There is a lot of discussion by economists in NZ about if traditional Monetary policy works (because its not working in NZ) and Australia is proof it does.
1. you need interest rate increase to have immediate effect- only works if there is a high level of mortgages on variable/ floating rates.
2. you need to control wage inflation.
3. you need to ensure fiscal policy is well managed. So you need an excellent Federal Treasurer.
Australia has ticked all of the above boxes in the last 6 months
higher interest rates is also inflationary.
if you read carefully of the cause of inflation in NZ, you will find the number one reason is housing related price increase. and there are 3 parts in calculating the housing cost, mortgage payment, rents, and building cost. higher interest rates will add expenses to all those 3, and cause more inflation.

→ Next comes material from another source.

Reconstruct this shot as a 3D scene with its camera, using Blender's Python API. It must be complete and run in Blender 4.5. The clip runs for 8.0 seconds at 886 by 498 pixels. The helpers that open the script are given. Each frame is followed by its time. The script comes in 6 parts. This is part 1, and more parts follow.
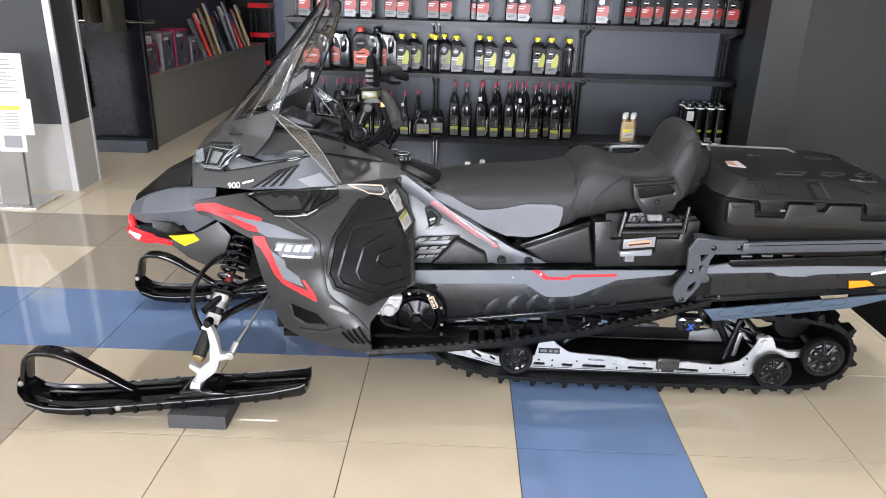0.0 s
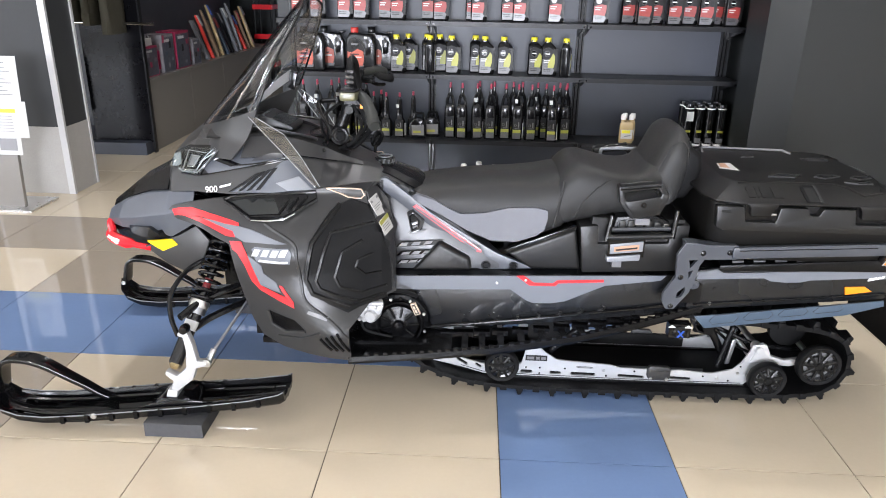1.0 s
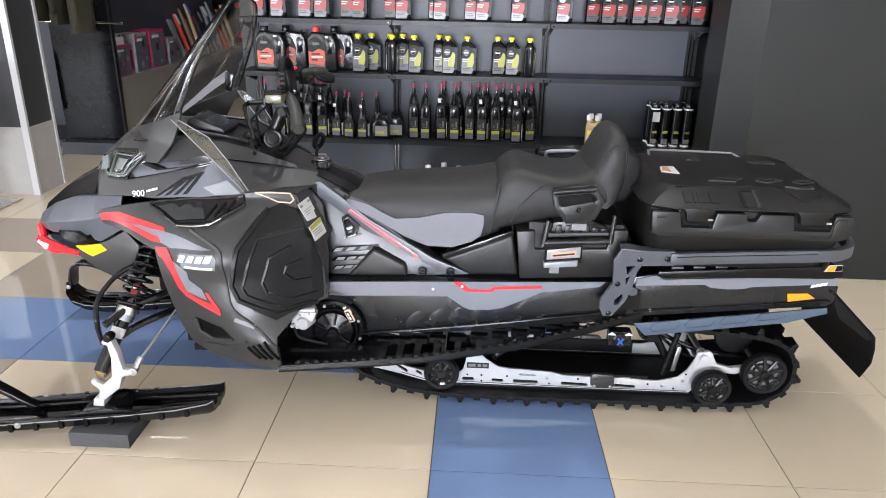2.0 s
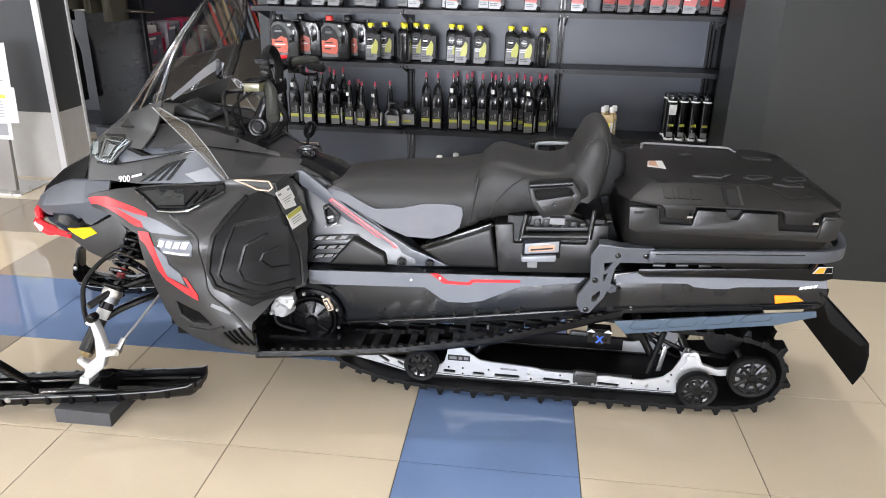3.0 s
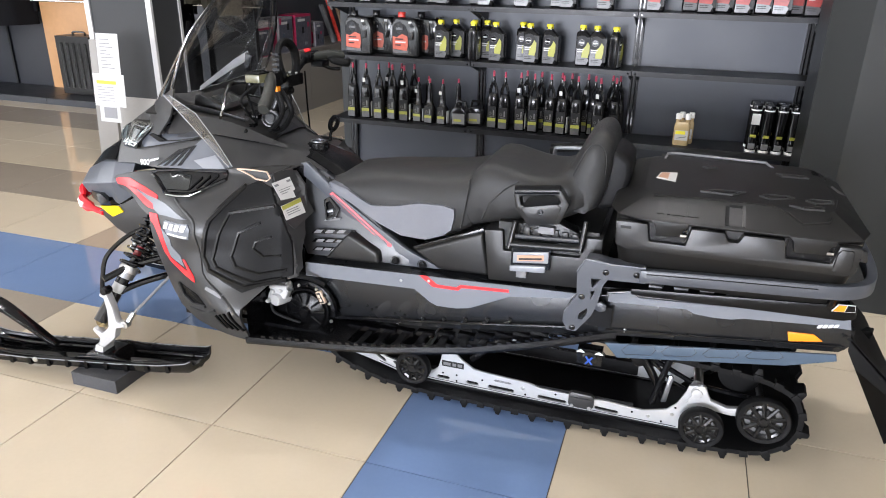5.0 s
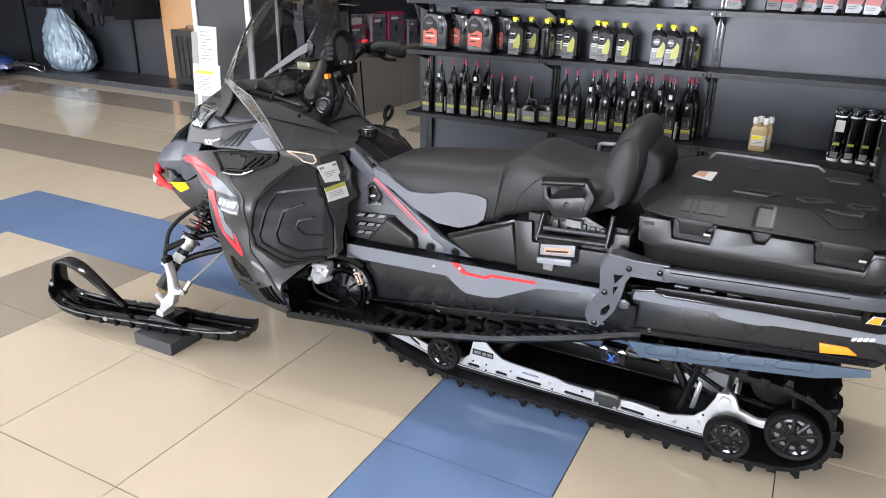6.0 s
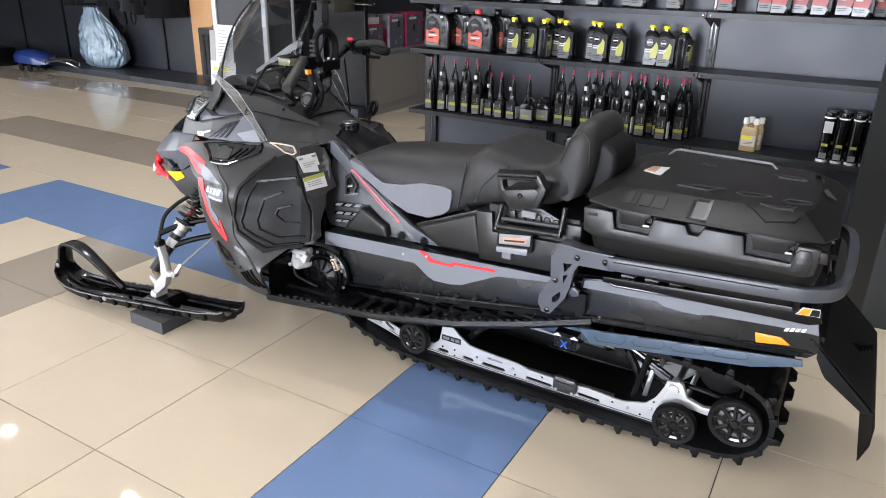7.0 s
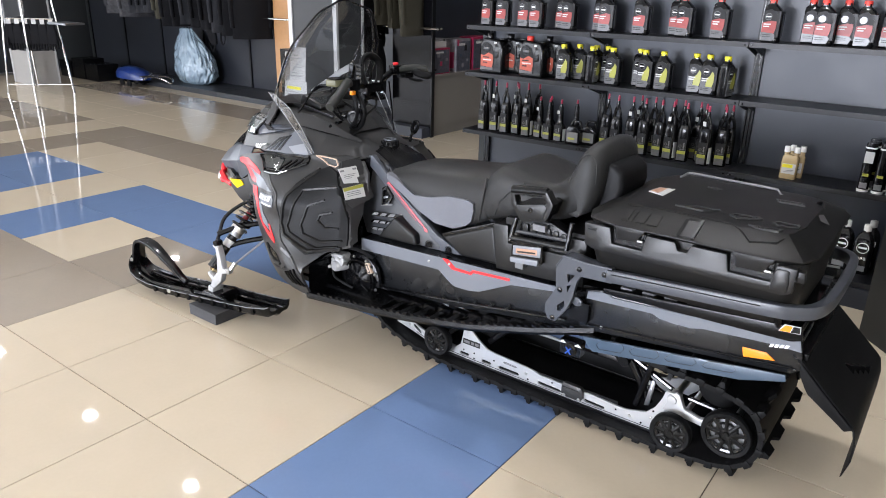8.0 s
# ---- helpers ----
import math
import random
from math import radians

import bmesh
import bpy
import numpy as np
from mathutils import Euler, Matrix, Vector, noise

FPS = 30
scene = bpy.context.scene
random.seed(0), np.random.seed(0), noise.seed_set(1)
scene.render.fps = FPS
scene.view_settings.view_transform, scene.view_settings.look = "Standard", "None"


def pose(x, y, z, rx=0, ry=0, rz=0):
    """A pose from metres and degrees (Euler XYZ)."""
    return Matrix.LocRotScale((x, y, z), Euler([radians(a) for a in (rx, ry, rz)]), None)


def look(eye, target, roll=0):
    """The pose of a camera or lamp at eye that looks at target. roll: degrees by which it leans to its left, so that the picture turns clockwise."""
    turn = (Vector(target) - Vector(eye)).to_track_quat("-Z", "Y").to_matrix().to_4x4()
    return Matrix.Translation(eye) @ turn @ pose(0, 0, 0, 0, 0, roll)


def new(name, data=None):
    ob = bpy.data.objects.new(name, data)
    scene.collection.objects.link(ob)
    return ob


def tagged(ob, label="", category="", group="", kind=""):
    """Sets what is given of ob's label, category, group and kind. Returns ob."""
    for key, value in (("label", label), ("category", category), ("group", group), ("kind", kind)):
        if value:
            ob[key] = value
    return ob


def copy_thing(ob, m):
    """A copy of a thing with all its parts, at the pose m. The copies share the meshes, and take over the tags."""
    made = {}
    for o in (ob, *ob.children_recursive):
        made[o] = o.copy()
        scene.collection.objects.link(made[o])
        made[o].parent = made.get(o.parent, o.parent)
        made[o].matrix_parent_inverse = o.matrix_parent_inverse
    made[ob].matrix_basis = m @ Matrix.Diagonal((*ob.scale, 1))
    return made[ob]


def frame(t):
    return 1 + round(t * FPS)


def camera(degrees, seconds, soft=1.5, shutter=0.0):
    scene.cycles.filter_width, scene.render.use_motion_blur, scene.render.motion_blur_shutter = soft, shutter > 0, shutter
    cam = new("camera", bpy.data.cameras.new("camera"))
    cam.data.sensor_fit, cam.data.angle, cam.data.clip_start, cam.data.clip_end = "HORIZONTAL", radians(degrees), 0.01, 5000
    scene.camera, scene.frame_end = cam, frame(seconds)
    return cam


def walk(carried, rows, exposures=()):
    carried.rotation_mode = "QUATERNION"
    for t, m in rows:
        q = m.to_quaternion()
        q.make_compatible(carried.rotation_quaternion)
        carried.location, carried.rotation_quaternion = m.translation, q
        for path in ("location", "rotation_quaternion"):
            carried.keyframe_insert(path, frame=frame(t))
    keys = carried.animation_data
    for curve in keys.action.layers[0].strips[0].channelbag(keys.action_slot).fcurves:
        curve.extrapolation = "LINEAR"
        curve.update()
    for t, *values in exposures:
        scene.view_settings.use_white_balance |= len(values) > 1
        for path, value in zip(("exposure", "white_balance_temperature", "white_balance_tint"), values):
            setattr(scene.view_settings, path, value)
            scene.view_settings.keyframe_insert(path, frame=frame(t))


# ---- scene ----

what RBNZ needs to do, is to withdraw cash out of the economy without causing interests go higher.
Trying to balance and contain mortgage risk I'd say.. Not sure about the unemployment numbers .Extra 800-1200 a month too find going forward for some (smh) .
https://www.roymorgan.com/findings/9118-mortgage-stress-risk-late-2022
https://www.smh.com.au/politics/federal/what-this-year-s-rate-rises-mea…
"I would say step rather than hike.... 25 bp eh what!" roars Adrian as he leans back despairing, in his executive leather armchair. Drinks clasped in each hand
He lets out a long overdue but cynical laugh which is more like a gasp for air.
"What to do now" he utters, "they're showing me up. And I want to be the glamour governor around here!"